THE PROBLEM: Transcribe all the entries word for word, omitting any pictures they contain.

LISTED RECORDS:

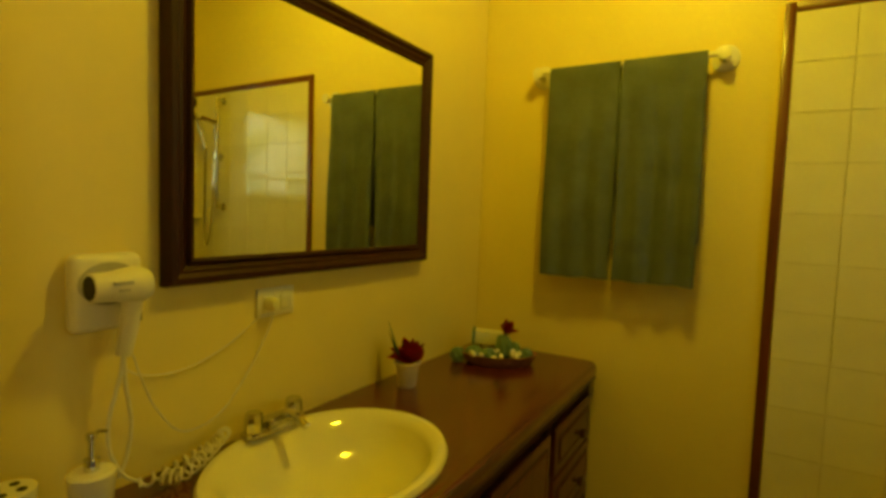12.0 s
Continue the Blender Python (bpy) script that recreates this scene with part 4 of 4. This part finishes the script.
for x in (-0.058, 0.058):
    part("handle", lathe([(0, 0.012), (0.020, 0.012), (0.021, 0.020), (0.019, 0.050), (0.017, 0.058), (0, 0.060)], 8, None, 1, 1, pose(x, 0, 0, 0, 0, 11)), CHROME, tap)

dryer = thing("hair_dryer", "white hair dryer hanging on its wall holder", "hair dryer", pose(-0.517, BATH_Y, 1.217, 0, 0, 180))
part("holder", block(-0.058, 0.058, -0.034, -0.001, -0.066, 0.068, 0.014, None, 3), WHITE_PLASTIC, dryer, "white wall holder", None)
part("barrel", lathe([(0, -0.075), (0.024, -0.075), (0.027, -0.072), (0.030, -0.02), (0.036, 0.02), (0.036, 0.042), (0.028, 0.062), (0, 0.068)], 28, None, 1, 1, pose(0.004, -0.066, 0.016, 0, 90, 0) @ Matrix.Diagonal((0.88, 0.88, 0.68, 1))), WHITE_PLASTIC, dryer)
# closed disc over the barrel end, dark colour for the shade inside the outlet
part("nozzle", lathe([(0, -0.0765), (0.022, -0.0765), (0.024, -0.074), (0, -0.070)], 24, None, 1, 1, pose(0.004, -0.066, 0.016, 0, 90, 0) @ Matrix.Diagonal((0.88, 0.88, 0.68, 1))), HOLE_SHADE, dryer, "dark disc painted as the shade in the air outlet")
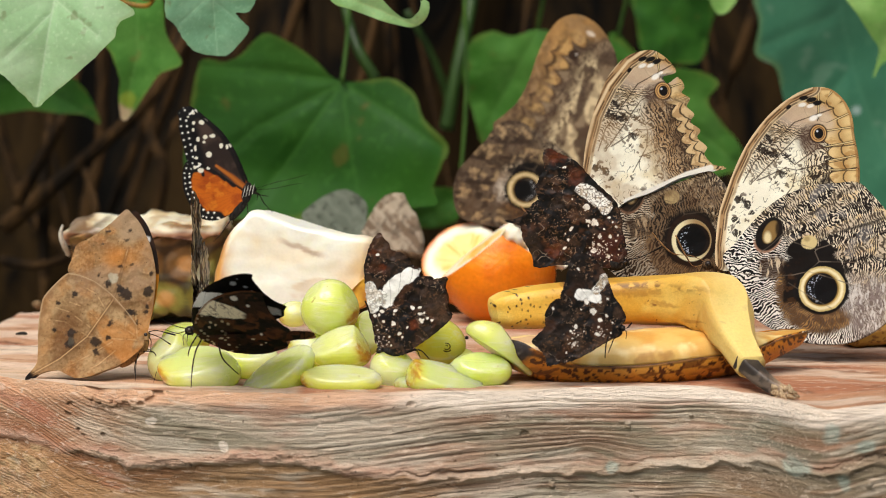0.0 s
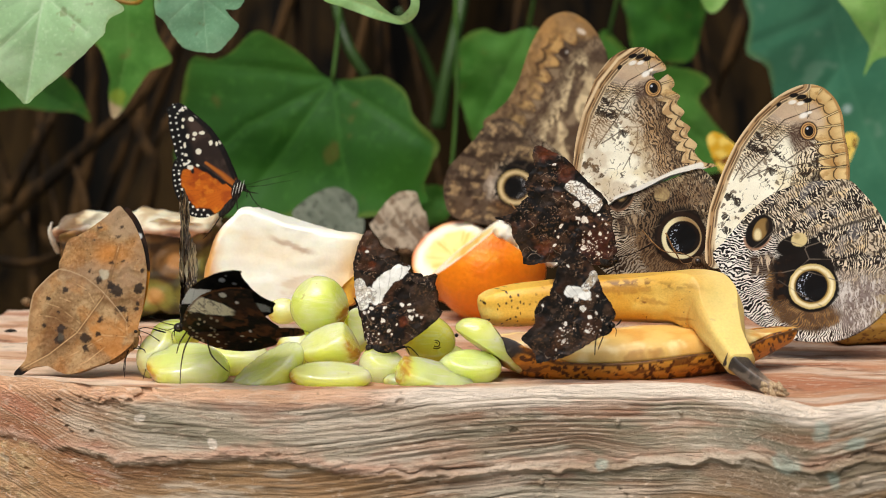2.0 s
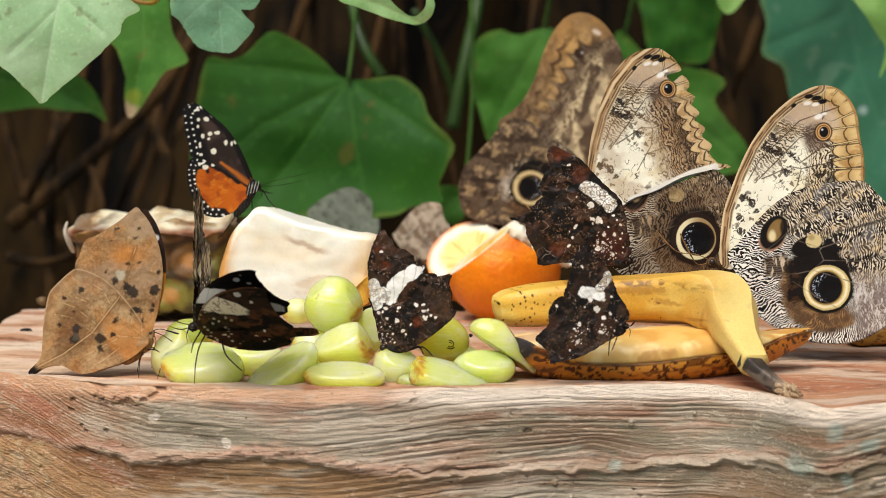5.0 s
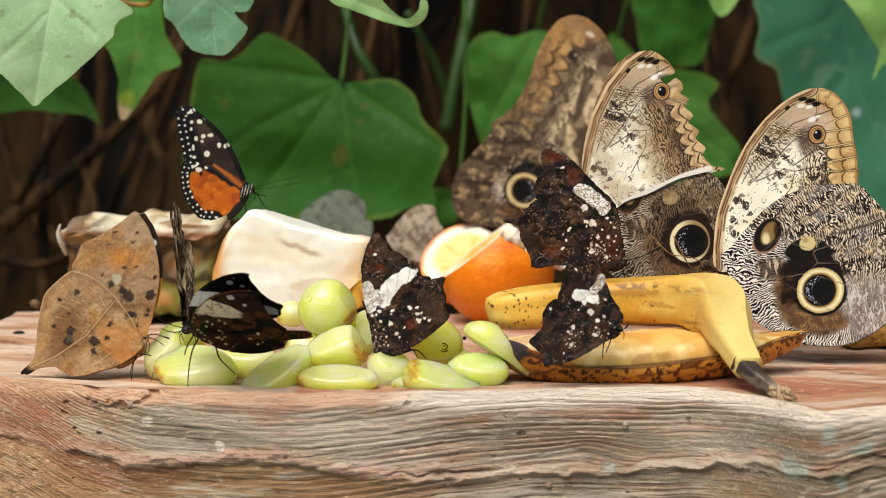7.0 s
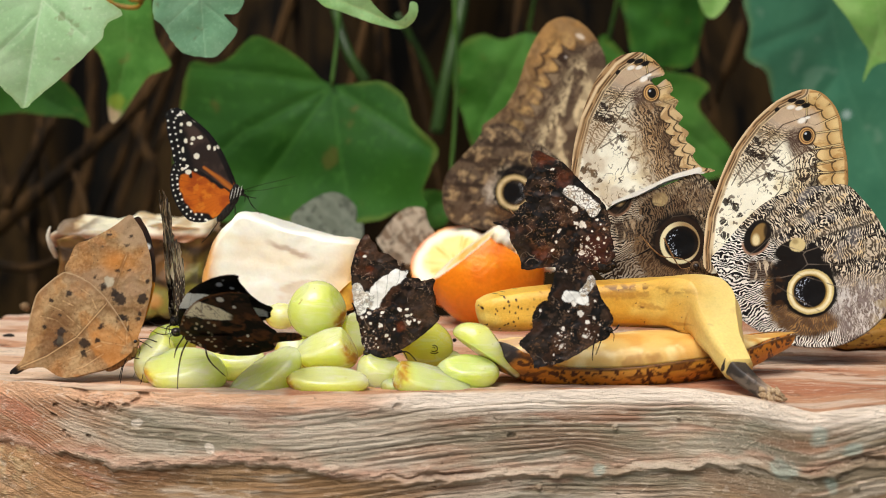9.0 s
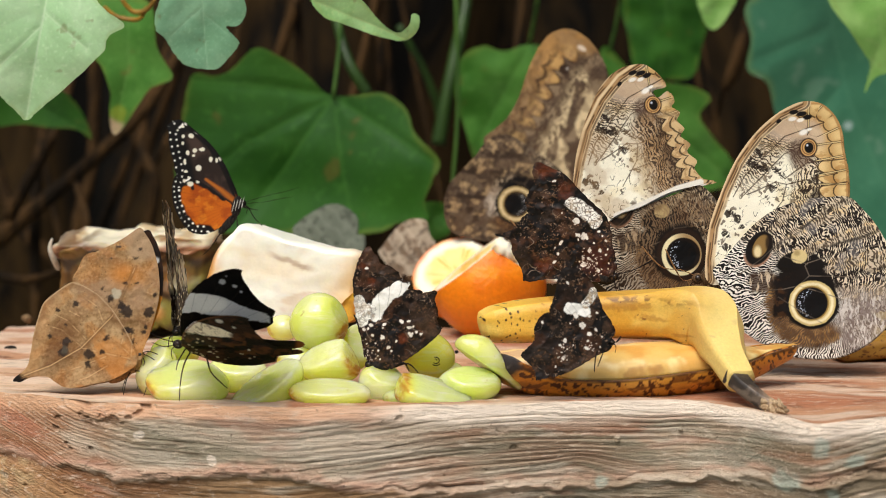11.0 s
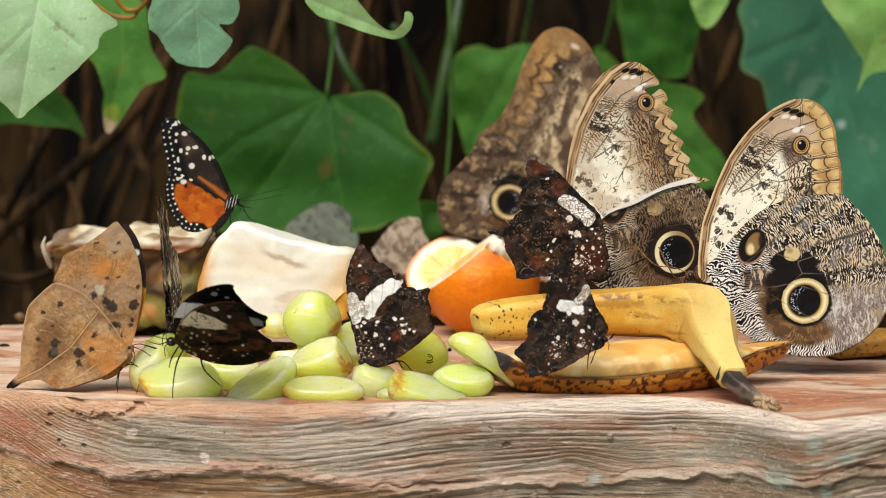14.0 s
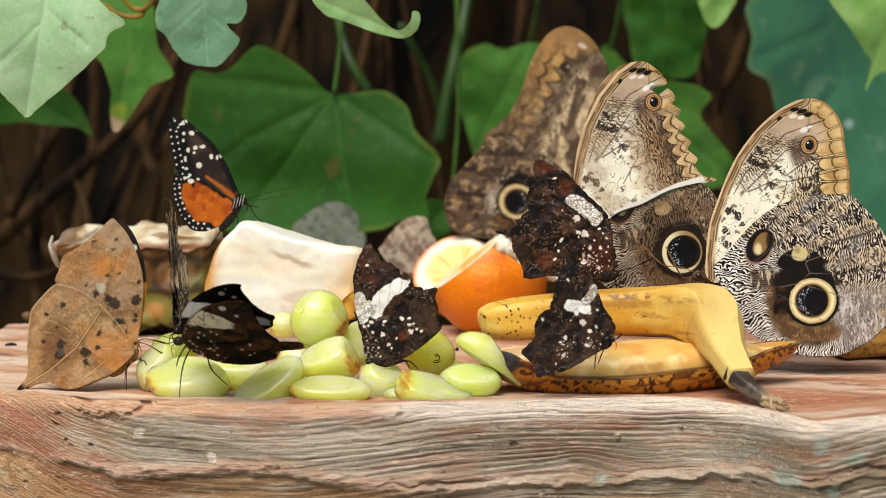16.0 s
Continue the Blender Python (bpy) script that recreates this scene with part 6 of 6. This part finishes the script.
e1 = wing("forewing", edgy, ragged(EDGE_FORE, 0.05, 3, 7), bark_grey, u_e, 1.6, (0, -0.0003, 0), (0, 0, 86), bow=3, seed=3, crumple=3.2)
e2 = wing("forewing", edgy, ragged(EDGE_FORE, 0.05, 3, 7), bark_grey, u_e, 1.6, (0, 0, 0), (0, 0, 93), bow=3, seed=6, crumple=3.2)
e3 = wing("hindwing", edgy, ragged([(0, 0), (-8, 30), (-4, 70), (30, 130), (80, 120), (100, 70), (70, 10)], 0.07, 4, 7), bark_grey, u_e, 1.6, (0.0006, 0, 0), (0, 0, 86), bow=4, seed=4, crumple=3.2)
e4 = wing("hindwing", edgy, ragged([(0, 0), (-8, 30), (-4, 70), (30, 130), (80, 120), (100, 70), (70, 10)], 0.07, 4, 7), bark_grey, u_e, 1.6, (-0.0006, 0, 0), (0, 0, 95), bow=4, seed=8, crumple=3.2)
body(edgy, u_e, ((0, 8, -2), (9, 18, 10), 0), ((0, 44, -6), (8, 30, 8), 0), ((0, -14, -2), (7, 7, 7), 0), FUR_DARK)
limbs(edgy, u_e, [[(4, -6, -8), (12, -14, -14), (14, -18, -34)], [(-4, -6, -8), (-14, -12, -12), (-18, -16, -34)]], [[(2, -18, 2), (10, -40, 10), (18, -60, 14), (24, -70, 16)]], thick=1.2)

# the one that opens its wings ----------------------------------------------------------------
u_f = 0.00018
flapper = thing("banded_butterfly", (-0.0759, 0.6400, 0.0177), "blackish butterfly with a white band, opening its wings on the grapes", "butterfly")
FLAP_FORE = [(0, 2), (-7, 24), (-6, 45), (0, 88), (15, 131), (41, 170), (71, 195), (93, 204), (109, 203), (108, 192), (111, 176), (123, 144), (134, 124), (146, 110), (158, 98), (154, 84), (150, 62), (123, 45), (68, 19)]
FLAP_HIND = [(4, 4), (68, 22), (123, 43), (158, 46), (197, 50), (200, 36), (173, 22), (154, 10), (156, -6), (142, -18), (123, -30), (93, -38), (58, -36), (23, -18)]


FORE_RIM, HIND_RIM = ragged(FLAP_FORE, 0.010, 3, 7), ragged(FLAP_HIND, 0.014, 4, 7)


def flap_upper(x, y):
    # black lifted to a paler brown, with streaks, as a painted sheen
    c = fill(x, (0.045, 0.038, 0.036))
    c = mix(c, (0.10, 0.08, 0.068), step(0.45, 0.7, fbm(x / 24, y / 24, 3)) * 0.8)
    folds = np.abs(((np.arctan2(y + 4, x + 4) * 5.5 + 0.3 * fbm(x / 40, y / 40, 33)) % 1) - 0.5)
    c = mix(c, (0.15, 0.12, 0.10), step(0.06, 0.01, folds) * 0.7)
    k = y - np.interp(x, [-10, 20, 60, 100, 150], [84, 90, 82, 74, 68])
    up = y - np.interp(x, [-10, 15, 45, 70, 100, 150], [136, 140, 138, 132, 110, 84])
    wob = 13 * (fbm(x / 12, y / 9, 6) - 0.5)
    c = mix(c, (0.97, 0.985, 1.0), step(-2, 1, k + wob) * step(2, -1, up + wob) * step(150, 146, x))
    rays = np.abs(((np.arctan2(y + 4, x + 4) * 7) % 1) - 0.5)
    c = mix(c, (0.62, 0.66, 0.70), step(-2, 1, k) * step(2, -1, up) * step(0.03, 0.01, rays) * 0.7)
    return spots_on(x, y, c, (0.92, 0.93, 0.95), [(75, 171, 5.4), (95, 161, 3.6), (104, 147, 2.4), (82, 186, 1.2)])


def flap_under(x, y):
    c = fill(x, (0.20, 0.125, 0.08))
    c = mix(c, (0.44, 0.26, 0.14), step(0.46, 0.64, fbm(x / 24, y / 24, 4)) * 0.7)
    c = mix(c, (0.04, 0.03, 0.028), step(0.50, 0.60, fbm(x / 18 + 3, y / 18, 9)))
    k, up = y - np.interp(x, [-10, 20, 60, 100], [80, 84, 92, 112]), y - np.interp(x, [-10, 15, 60, 90], [136, 146, 134, 114])
    wob = 10 * (fbm(x / 12, y / 9, 6) - 0.5)
    band = step(-2, 2, k + wob) * step(2, -2, up + wob) * step(84, 72, x + wob)
    c = mix(c, (1.0, 0.96, 0.86), band)
    net = np.minimum(np.abs(fbm(x / 9, y / 22, 12, 2) - 0.5), np.abs(fbm(x / 20 + y / 30, y / 30, 14, 2) - 0.5))
    c = mix(c, (0.42, 0.30, 0.20), band * step(0.030, 0.010, net) * 0.7)
    # brown base with cream flecks, and a rusty leading edge
    base = step(88, 70, y) * step(80, 40, x)
    c = mix(c, (0.20, 0.11, 0.065), base * step(0.42, 0.6, fbm(x / 10, y / 20, 31)) * 0.8)
    near, number = dots(x / 11, y / 20, 15)
    c = mix(c, (0.88, 0.80, 0.68), base * step(0.30, 0.18, near) * step(0.45, 0.5, number) * 0.9)
    lead, _ = to_line(x, y, [(-6, 45), (0, 88), (15, 131), (41, 170), (71, 195), (93, 204)])
    c = mix(c, (0.46, 0.28, 0.15), step(4, 1, lead) * 0.8)
    return ovals(x, y, c, (0.97, 0.95, 0.92), [(60, 166, 8, 9), (84, 150, 4, 6), (110, 60, 3.5, 6)])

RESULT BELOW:
12.0 s
Continue the Blender Python (bpy) script that recreates this scene with part 4 of 4. This part finishes the script.
for x in (-0.058, 0.058):
    part("handle", lathe([(0, 0.012), (0.020, 0.012), (0.021, 0.020), (0.019, 0.050), (0.017, 0.058), (0, 0.060)], 8, None, 1, 1, pose(x, 0, 0, 0, 0, 11)), CHROME, tap)

dryer = thing("hair_dryer", "white hair dryer hanging on its wall holder", "hair dryer", pose(-0.517, BATH_Y, 1.217, 0, 0, 180))
part("holder", block(-0.058, 0.058, -0.034, -0.001, -0.066, 0.068, 0.014, None, 3), WHITE_PLASTIC, dryer, "white wall holder", None)
part("barrel", lathe([(0, -0.075), (0.024, -0.075), (0.027, -0.072), (0.030, -0.02), (0.036, 0.02), (0.036, 0.042), (0.028, 0.062), (0, 0.068)], 28, None, 1, 1, pose(0.004, -0.066, 0.016, 0, 90, 0) @ Matrix.Diagonal((0.88, 0.88, 0.68, 1))), WHITE_PLASTIC, dryer)
# closed disc over the barrel end, dark colour for the shade inside the outlet
part("nozzle", lathe([(0, -0.0765), (0.022, -0.0765), (0.024, -0.074), (0, -0.070)], 24, None, 1, 1, pose(0.004, -0.066, 0.016, 0, 90, 0) @ Matrix.Diagonal((0.88, 0.88, 0.68, 1))), HOLE_SHADE, dryer, "dark disc painted as the shade in the air outlet")
0.0 s
2.0 s
5.0 s
7.0 s
9.0 s
11.0 s
14.0 s
16.0 s
Continue the Blender Python (bpy) script that recreates this scene with part 6 of 6. This part finishes the script.
e1 = wing("forewing", edgy, ragged(EDGE_FORE, 0.05, 3, 7), bark_grey, u_e, 1.6, (0, -0.0003, 0), (0, 0, 86), bow=3, seed=3, crumple=3.2)
e2 = wing("forewing", edgy, ragged(EDGE_FORE, 0.05, 3, 7), bark_grey, u_e, 1.6, (0, 0, 0), (0, 0, 93), bow=3, seed=6, crumple=3.2)
e3 = wing("hindwing", edgy, ragged([(0, 0), (-8, 30), (-4, 70), (30, 130), (80, 120), (100, 70), (70, 10)], 0.07, 4, 7), bark_grey, u_e, 1.6, (0.0006, 0, 0), (0, 0, 86), bow=4, seed=4, crumple=3.2)
e4 = wing("hindwing", edgy, ragged([(0, 0), (-8, 30), (-4, 70), (30, 130), (80, 120), (100, 70), (70, 10)], 0.07, 4, 7), bark_grey, u_e, 1.6, (-0.0006, 0, 0), (0, 0, 95), bow=4, seed=8, crumple=3.2)
body(edgy, u_e, ((0, 8, -2), (9, 18, 10), 0), ((0, 44, -6), (8, 30, 8), 0), ((0, -14, -2), (7, 7, 7), 0), FUR_DARK)
limbs(edgy, u_e, [[(4, -6, -8), (12, -14, -14), (14, -18, -34)], [(-4, -6, -8), (-14, -12, -12), (-18, -16, -34)]], [[(2, -18, 2), (10, -40, 10), (18, -60, 14), (24, -70, 16)]], thick=1.2)

# the one that opens its wings ----------------------------------------------------------------
u_f = 0.00018
flapper = thing("banded_butterfly", (-0.0759, 0.6400, 0.0177), "blackish butterfly with a white band, opening its wings on the grapes", "butterfly")
FLAP_FORE = [(0, 2), (-7, 24), (-6, 45), (0, 88), (15, 131), (41, 170), (71, 195), (93, 204), (109, 203), (108, 192), (111, 176), (123, 144), (134, 124), (146, 110), (158, 98), (154, 84), (150, 62), (123, 45), (68, 19)]
FLAP_HIND = [(4, 4), (68, 22), (123, 43), (158, 46), (197, 50), (200, 36), (173, 22), (154, 10), (156, -6), (142, -18), (123, -30), (93, -38), (58, -36), (23, -18)]


FORE_RIM, HIND_RIM = ragged(FLAP_FORE, 0.010, 3, 7), ragged(FLAP_HIND, 0.014, 4, 7)


def flap_upper(x, y):
    # black lifted to a paler brown, with streaks, as a painted sheen
    c = fill(x, (0.045, 0.038, 0.036))
    c = mix(c, (0.10, 0.08, 0.068), step(0.45, 0.7, fbm(x / 24, y / 24, 3)) * 0.8)
    folds = np.abs(((np.arctan2(y + 4, x + 4) * 5.5 + 0.3 * fbm(x / 40, y / 40, 33)) % 1) - 0.5)
    c = mix(c, (0.15, 0.12, 0.10), step(0.06, 0.01, folds) * 0.7)
    k = y - np.interp(x, [-10, 20, 60, 100, 150], [84, 90, 82, 74, 68])
    up = y - np.interp(x, [-10, 15, 45, 70, 100, 150], [136, 140, 138, 132, 110, 84])
    wob = 13 * (fbm(x / 12, y / 9, 6) - 0.5)
    c = mix(c, (0.97, 0.985, 1.0), step(-2, 1, k + wob) * step(2, -1, up + wob) * step(150, 146, x))
    rays = np.abs(((np.arctan2(y + 4, x + 4) * 7) % 1) - 0.5)
    c = mix(c, (0.62, 0.66, 0.70), step(-2, 1, k) * step(2, -1, up) * step(0.03, 0.01, rays) * 0.7)
    return spots_on(x, y, c, (0.92, 0.93, 0.95), [(75, 171, 5.4), (95, 161, 3.6), (104, 147, 2.4), (82, 186, 1.2)])


def flap_under(x, y):
    c = fill(x, (0.20, 0.125, 0.08))
    c = mix(c, (0.44, 0.26, 0.14), step(0.46, 0.64, fbm(x / 24, y / 24, 4)) * 0.7)
    c = mix(c, (0.04, 0.03, 0.028), step(0.50, 0.60, fbm(x / 18 + 3, y / 18, 9)))
    k, up = y - np.interp(x, [-10, 20, 60, 100], [80, 84, 92, 112]), y - np.interp(x, [-10, 15, 60, 90], [136, 146, 134, 114])
    wob = 10 * (fbm(x / 12, y / 9, 6) - 0.5)
    band = step(-2, 2, k + wob) * step(2, -2, up + wob) * step(84, 72, x + wob)
    c = mix(c, (1.0, 0.96, 0.86), band)
    net = np.minimum(np.abs(fbm(x / 9, y / 22, 12, 2) - 0.5), np.abs(fbm(x / 20 + y / 30, y / 30, 14, 2) - 0.5))
    c = mix(c, (0.42, 0.30, 0.20), band * step(0.030, 0.010, net) * 0.7)
    # brown base with cream flecks, and a rusty leading edge
    base = step(88, 70, y) * step(80, 40, x)
    c = mix(c, (0.20, 0.11, 0.065), base * step(0.42, 0.6, fbm(x / 10, y / 20, 31)) * 0.8)
    near, number = dots(x / 11, y / 20, 15)
    c = mix(c, (0.88, 0.80, 0.68), base * step(0.30, 0.18, near) * step(0.45, 0.5, number) * 0.9)
    lead, _ = to_line(x, y, [(-6, 45), (0, 88), (15, 131), (41, 170), (71, 195), (93, 204)])
    c = mix(c, (0.46, 0.28, 0.15), step(4, 1, lead) * 0.8)
    return ovals(x, y, c, (0.97, 0.95, 0.92), [(60, 166, 8, 9), (84, 150, 4, 6), (110, 60, 3.5, 6)])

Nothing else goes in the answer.